De nombreux autres auteurs antiques firent état de la statue chantante et les graffitis que l'on peut encore voir à la base indiquent si un visiteur a entendu ou non le son. Des gens de toutes les classes de la société et de toutes les régions se rendaient sur le site à des fins de divination, pour poser une question et espérer la réponse des dieux, et ils étaient récompensés - ou déçus - par l'expérience. Cette pratique se poursuivit jusqu'à la visite de l'empereur romain Septime Sévère (193-211 de notre ère), en 196 ou 199 de notre ère, qui n'entendit pas le son. Dans l'espoir de s'attirer les faveurs de l'oracle, il fit réparer la statue septentrionale; par la suite, les sons cessèrent complètement.
On pense généralement que le son était dû à la rosée qui séchait dans les fissures de la statue et que la roche poreuse réagissait simplement à la chaleur du matin après une nuit fraîche. De nos jours, on peut entendre des sons "mystérieux" similaires provenant d'objets tels que les glissières de sécurité sur les routes entre l'aube et le milieu de la matinée.

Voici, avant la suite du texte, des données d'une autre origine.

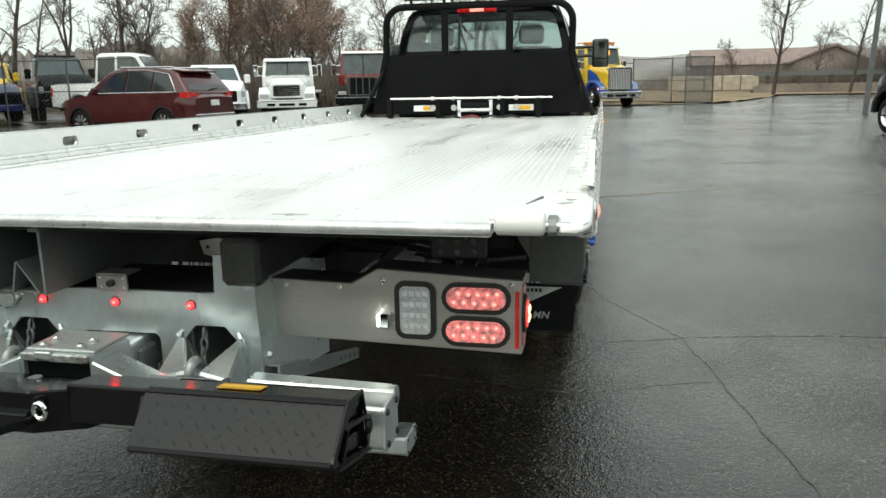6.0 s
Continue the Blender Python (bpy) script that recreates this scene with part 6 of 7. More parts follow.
def pickup(name, label, paint, trim=None, rim=None, boom=False, length=5.6, tall=1.98, chassis=False):
    P = thing(name, label, "truck")
    hw = 1.0
    ft, rt = length / 2, -length / 2
    fw, rw = ft - 0.86, rt + 1.15
    back = -0.55 if chassis else rt
    wells = [(fw, 0.50, 0.46)] + ([] if chassis else [(rw, 0.50, 0.46)])
    part("body", body_loft((back, ft), wells, [(back, 0.62 if chassis else 0.58), (fw, 0.50), (ft, 0.56)], [(back, 1.30), (0.4, 1.34), (1.1, 1.37), (ft - 0.5, 1.39), (ft - 0.15, 1.22), (ft, 1.06)], [(back, 0.985), (fw - 0.8, 1.0), (fw, 1.0), (ft - 0.45, 0.975), (ft - 0.12, 0.88), (ft, 0.74)], [(0.46, 0.04), (0.62, 0.01), (0.85, 0.0), (1.05, 0.005), (1.18, 0.035), (1.38, 0.085)], 0.05), paint, P, smooth=True)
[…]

La réparation de la statue par Septime Sévère colmata les fissures du haut du corps et la sauva sans doute de l'effondrement, mais le site perdit de sa popularité par la suite. Sans oracle miraculeux pour répondre à leurs questions au Memnonium, les gens décidèrent de se rendre sur d'autres sites pour y déposer leurs supplications et leurs prières. Le site resta cependant une attraction touristique, pour l'expérience de voir les énormes statues se dresser sur le fond des montagnes lointaines et les ruines du complexe mortuaire derrière elles. À l'époque de Strabon, le site était déjà en ruine et le temple et les statues intérieures avaient disparu depuis bien longtemps, mais les colosses de Memnon restent des rappels de la grandeur et de la vision de l'Égypte ancienne.